⟨

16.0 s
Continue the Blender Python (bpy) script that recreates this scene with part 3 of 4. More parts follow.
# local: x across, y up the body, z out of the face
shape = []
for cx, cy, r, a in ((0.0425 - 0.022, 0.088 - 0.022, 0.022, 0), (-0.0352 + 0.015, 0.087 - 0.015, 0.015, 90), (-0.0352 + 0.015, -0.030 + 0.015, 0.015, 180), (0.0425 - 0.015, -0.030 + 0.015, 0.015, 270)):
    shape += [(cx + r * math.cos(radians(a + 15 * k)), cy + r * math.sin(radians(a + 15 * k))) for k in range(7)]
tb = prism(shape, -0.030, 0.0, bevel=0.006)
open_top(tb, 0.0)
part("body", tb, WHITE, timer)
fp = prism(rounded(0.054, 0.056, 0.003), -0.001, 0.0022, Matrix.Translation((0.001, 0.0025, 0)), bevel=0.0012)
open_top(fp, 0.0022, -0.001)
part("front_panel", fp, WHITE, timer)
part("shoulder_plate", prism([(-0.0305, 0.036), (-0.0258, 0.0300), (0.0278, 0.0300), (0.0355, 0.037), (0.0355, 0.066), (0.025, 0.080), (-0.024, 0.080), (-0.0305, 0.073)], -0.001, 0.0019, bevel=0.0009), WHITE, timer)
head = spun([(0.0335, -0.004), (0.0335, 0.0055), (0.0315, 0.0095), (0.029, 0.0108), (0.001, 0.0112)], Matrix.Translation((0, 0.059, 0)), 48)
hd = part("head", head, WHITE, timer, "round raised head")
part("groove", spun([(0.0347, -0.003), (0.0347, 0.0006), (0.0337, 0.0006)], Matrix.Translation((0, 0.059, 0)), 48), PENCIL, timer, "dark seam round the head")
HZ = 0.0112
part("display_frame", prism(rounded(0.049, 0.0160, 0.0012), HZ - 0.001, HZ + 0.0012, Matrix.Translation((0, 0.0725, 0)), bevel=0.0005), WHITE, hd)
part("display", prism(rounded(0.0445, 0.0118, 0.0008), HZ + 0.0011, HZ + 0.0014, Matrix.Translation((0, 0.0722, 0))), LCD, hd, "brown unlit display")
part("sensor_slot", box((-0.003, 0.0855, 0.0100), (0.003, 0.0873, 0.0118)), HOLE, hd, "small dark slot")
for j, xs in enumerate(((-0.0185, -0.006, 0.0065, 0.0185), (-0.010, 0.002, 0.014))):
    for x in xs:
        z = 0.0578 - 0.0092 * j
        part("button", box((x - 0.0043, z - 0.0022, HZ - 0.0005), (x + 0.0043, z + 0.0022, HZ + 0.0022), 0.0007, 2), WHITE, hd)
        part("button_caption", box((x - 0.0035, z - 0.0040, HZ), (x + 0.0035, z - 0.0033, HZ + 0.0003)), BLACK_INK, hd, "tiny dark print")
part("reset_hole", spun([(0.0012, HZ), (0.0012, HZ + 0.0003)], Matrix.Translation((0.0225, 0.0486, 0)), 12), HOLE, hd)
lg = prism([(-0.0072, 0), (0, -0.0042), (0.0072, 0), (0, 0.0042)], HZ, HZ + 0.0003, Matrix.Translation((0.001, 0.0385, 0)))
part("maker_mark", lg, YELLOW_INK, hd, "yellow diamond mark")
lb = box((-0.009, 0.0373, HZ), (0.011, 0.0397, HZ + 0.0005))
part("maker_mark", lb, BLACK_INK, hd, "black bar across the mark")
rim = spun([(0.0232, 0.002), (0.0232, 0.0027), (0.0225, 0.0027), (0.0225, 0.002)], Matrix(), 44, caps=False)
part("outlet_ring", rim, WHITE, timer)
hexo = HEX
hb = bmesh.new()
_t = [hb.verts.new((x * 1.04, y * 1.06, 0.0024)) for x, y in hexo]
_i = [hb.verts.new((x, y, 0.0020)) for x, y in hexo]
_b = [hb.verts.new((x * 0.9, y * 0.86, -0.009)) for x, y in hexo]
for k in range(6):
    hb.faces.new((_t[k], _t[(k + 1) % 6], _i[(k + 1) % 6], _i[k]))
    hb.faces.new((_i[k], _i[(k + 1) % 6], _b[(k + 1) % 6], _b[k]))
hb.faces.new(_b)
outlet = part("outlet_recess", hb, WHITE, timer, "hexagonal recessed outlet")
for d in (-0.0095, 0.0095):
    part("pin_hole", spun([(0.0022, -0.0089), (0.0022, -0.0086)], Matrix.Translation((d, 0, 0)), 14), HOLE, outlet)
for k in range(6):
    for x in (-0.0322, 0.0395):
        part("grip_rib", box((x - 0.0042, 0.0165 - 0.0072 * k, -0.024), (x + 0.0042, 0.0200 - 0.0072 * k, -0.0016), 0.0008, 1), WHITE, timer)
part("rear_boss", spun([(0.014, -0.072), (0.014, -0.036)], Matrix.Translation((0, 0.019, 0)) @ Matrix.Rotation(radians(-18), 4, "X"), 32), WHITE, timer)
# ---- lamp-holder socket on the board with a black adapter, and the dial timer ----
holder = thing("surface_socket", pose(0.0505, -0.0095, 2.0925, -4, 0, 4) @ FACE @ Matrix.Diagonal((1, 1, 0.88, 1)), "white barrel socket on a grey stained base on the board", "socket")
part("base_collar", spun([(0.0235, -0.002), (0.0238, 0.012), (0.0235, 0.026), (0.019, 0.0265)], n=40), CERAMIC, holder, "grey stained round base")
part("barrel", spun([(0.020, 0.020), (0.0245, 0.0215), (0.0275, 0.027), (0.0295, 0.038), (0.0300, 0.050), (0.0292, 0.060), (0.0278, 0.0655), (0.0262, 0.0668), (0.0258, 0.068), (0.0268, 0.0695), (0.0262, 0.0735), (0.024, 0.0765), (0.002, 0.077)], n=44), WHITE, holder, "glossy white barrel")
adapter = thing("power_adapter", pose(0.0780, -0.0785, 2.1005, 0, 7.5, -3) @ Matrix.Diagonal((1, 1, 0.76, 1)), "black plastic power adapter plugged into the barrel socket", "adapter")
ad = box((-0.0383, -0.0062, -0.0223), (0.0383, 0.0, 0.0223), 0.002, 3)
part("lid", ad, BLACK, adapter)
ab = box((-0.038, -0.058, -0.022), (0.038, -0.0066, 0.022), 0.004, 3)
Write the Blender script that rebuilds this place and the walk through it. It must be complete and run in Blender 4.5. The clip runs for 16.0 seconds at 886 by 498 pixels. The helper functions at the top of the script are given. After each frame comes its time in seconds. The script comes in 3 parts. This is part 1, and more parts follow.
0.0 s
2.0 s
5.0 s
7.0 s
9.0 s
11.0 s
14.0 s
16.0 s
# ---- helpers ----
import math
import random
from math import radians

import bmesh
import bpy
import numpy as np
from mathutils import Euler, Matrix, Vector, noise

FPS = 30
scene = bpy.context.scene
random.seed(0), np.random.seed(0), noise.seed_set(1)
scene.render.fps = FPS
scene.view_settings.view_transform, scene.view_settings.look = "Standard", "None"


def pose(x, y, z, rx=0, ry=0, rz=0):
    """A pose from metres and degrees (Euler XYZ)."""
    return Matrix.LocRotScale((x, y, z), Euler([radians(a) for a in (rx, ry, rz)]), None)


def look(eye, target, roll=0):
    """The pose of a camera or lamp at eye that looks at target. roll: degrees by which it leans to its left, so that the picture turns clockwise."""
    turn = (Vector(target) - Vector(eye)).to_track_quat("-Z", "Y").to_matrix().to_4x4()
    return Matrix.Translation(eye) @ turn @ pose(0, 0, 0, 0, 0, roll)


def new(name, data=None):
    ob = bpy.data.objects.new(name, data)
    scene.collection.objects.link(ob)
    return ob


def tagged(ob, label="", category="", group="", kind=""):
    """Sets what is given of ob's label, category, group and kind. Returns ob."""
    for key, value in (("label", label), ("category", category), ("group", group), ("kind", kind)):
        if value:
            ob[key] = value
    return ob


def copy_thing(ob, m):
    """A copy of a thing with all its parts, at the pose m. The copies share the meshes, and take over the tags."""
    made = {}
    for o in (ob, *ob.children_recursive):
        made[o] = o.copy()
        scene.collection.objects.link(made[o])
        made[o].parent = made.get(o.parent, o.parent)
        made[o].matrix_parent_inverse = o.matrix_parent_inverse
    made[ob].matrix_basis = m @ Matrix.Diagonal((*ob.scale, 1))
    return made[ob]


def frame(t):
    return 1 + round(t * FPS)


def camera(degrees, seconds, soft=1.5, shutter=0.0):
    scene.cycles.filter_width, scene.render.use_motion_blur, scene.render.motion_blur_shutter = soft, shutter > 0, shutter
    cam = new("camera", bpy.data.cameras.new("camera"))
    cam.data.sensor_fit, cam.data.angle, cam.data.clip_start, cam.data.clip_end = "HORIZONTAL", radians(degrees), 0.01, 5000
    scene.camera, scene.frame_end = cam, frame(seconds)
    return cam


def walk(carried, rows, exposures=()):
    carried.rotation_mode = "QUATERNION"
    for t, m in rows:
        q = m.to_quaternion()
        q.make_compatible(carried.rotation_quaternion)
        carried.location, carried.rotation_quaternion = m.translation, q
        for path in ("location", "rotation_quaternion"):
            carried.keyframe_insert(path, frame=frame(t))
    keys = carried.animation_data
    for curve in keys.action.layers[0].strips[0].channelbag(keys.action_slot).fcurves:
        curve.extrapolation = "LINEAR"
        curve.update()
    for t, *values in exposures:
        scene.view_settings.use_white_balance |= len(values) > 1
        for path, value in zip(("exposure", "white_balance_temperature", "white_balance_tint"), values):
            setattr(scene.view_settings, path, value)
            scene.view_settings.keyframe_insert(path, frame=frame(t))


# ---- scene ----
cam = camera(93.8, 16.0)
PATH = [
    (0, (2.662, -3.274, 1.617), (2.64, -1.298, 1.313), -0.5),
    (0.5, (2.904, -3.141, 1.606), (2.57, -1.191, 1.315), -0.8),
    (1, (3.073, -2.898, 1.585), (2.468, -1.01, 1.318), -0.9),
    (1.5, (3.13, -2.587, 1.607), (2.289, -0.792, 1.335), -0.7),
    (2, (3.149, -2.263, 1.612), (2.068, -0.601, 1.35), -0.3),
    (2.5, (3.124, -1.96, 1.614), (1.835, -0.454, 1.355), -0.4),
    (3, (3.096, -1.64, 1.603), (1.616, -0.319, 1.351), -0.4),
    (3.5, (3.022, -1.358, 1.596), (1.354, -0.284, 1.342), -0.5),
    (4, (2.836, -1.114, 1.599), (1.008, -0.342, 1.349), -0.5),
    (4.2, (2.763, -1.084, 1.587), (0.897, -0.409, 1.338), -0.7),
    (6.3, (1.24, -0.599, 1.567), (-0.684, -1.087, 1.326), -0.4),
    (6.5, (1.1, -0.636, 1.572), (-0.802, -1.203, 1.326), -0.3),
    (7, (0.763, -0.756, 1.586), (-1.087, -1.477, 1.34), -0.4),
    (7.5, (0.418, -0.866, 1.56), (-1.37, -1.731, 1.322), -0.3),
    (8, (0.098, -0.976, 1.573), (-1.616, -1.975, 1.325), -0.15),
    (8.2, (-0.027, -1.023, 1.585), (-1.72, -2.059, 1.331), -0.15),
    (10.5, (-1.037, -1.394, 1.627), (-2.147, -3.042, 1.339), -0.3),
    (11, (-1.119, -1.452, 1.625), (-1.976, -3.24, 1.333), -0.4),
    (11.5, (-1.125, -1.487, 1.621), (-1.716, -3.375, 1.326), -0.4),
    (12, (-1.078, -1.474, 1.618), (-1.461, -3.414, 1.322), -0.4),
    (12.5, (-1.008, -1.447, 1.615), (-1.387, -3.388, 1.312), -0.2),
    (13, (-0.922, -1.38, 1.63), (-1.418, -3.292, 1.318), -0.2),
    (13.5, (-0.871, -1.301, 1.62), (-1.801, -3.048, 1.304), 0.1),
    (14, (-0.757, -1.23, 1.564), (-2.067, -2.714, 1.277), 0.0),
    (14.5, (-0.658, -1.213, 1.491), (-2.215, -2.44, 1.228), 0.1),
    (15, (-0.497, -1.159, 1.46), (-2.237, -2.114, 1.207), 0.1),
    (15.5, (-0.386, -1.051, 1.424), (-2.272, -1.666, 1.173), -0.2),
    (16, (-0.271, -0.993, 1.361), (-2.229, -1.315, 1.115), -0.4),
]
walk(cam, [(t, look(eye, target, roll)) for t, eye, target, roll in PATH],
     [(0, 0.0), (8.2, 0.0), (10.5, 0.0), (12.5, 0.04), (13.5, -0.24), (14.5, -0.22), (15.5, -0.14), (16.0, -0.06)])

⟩

STATED PROBLEM ▸ The answer should be a single number: the count of lines in the data that include the string "import".

REPLY TO THE TASK ▸ 7